Questions From Readers
● Genesis 11:1 says that before the confusion of tongues at Babel, all the earth spoke one language; yet, earlier, Genesis 10:5 seems to suggest that various tongues already existed. How can this be understood?
Speaking of Noah’s descendants through his grandson Javan, Genesis 10:5 says: “From these the population of the isles of the nations was spread . . . , each according to its tongue, according to their families, by their nations.”
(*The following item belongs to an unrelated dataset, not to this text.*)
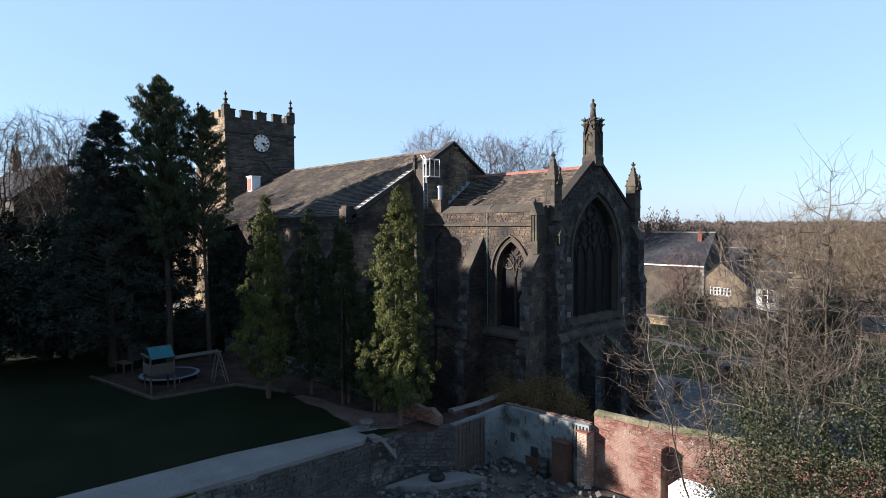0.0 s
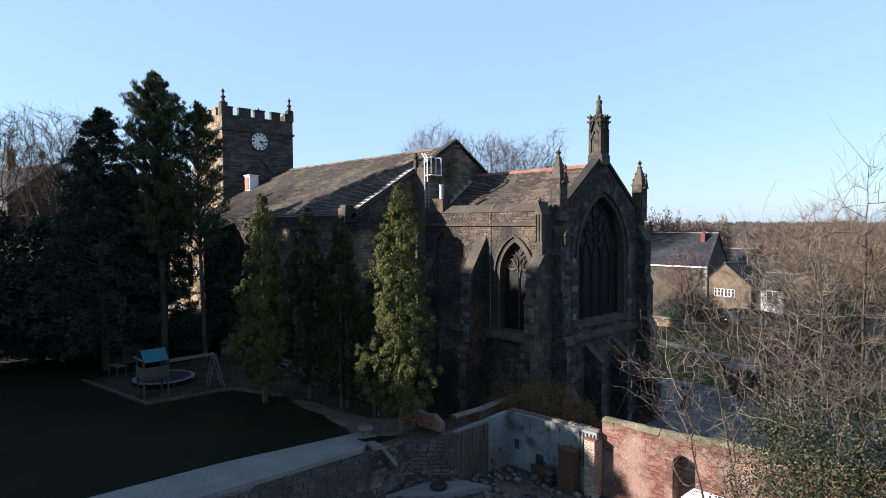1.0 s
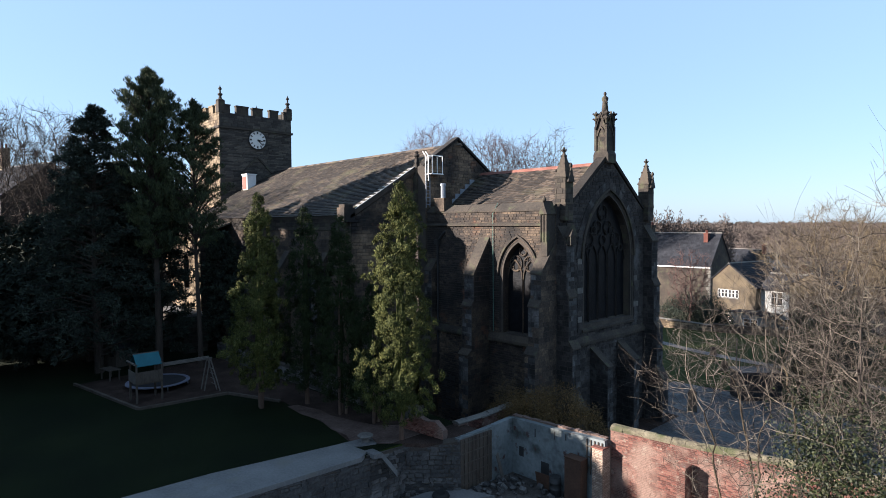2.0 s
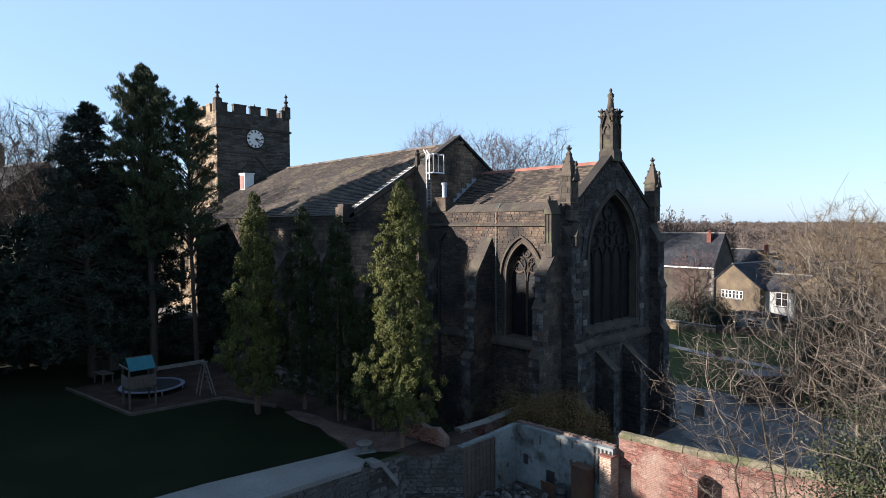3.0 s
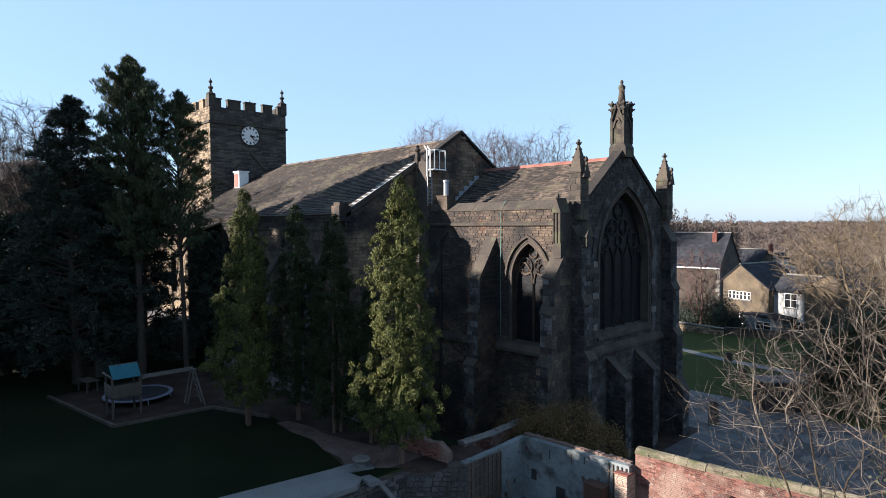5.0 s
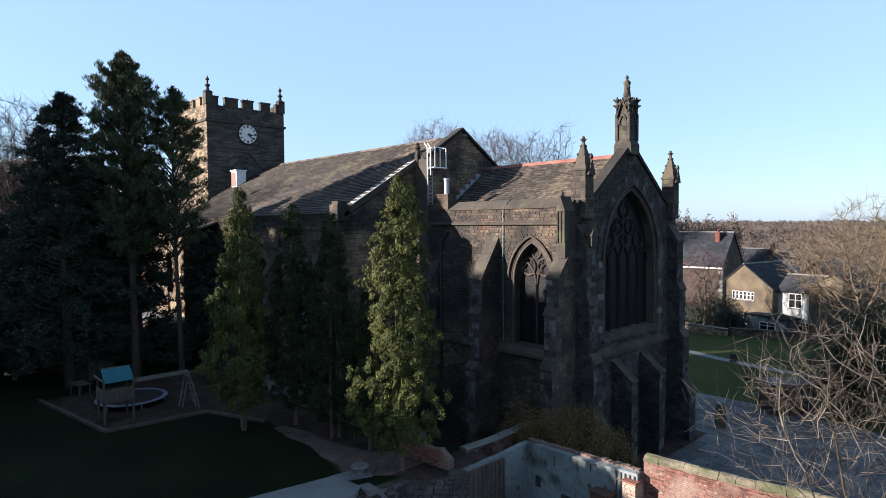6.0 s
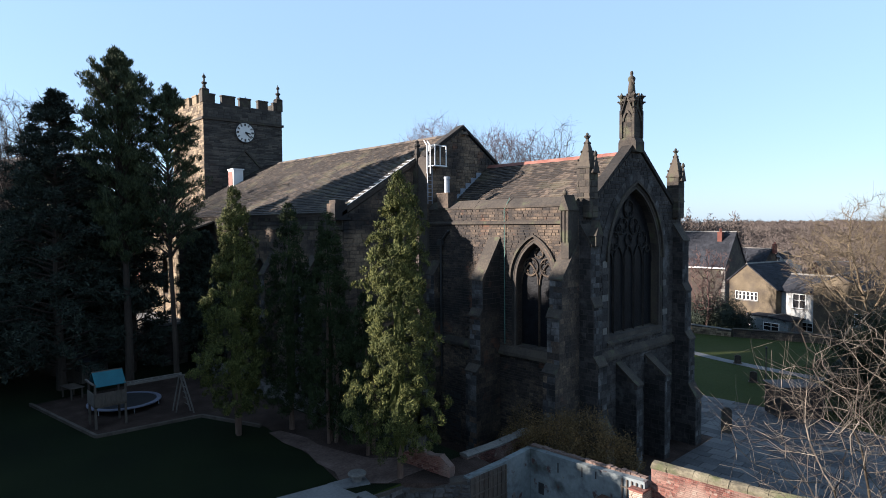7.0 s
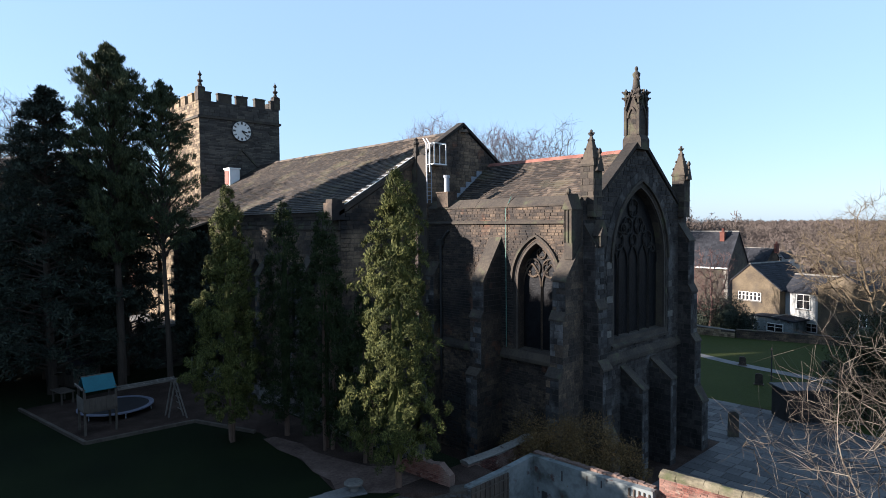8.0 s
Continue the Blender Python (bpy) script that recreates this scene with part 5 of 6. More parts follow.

Genesis chapter 10 presents what is commonly known as the “Table of the Nations.” It lists 70 families or nations descending from Noah’s sons, giving some indication of where these eventually spread to and settled. Of course, Moses recorded this centuries after the Flood and the confusion of languages at Babel. So he was in position to bring together in what is now Genesis chapter 10 details of how things worked out over the centuries.
After Genesis chapter 10 gives the details of the “Table of the Nations,” chapter 11 takes up the narrative or chronological history with Babel and shows how it was that many languages came about and why peoples spread over the globe.—Gen. 11:1-9.
Thus the references in the 10th chapter to various languages are not to be understood as meaning that these developed prior to the confusion of languages at Babel. (Gen. 10:5, 20, 31, 32) But those tongues were later found among Noah’s descendants, whose lineage is provided in that chapter.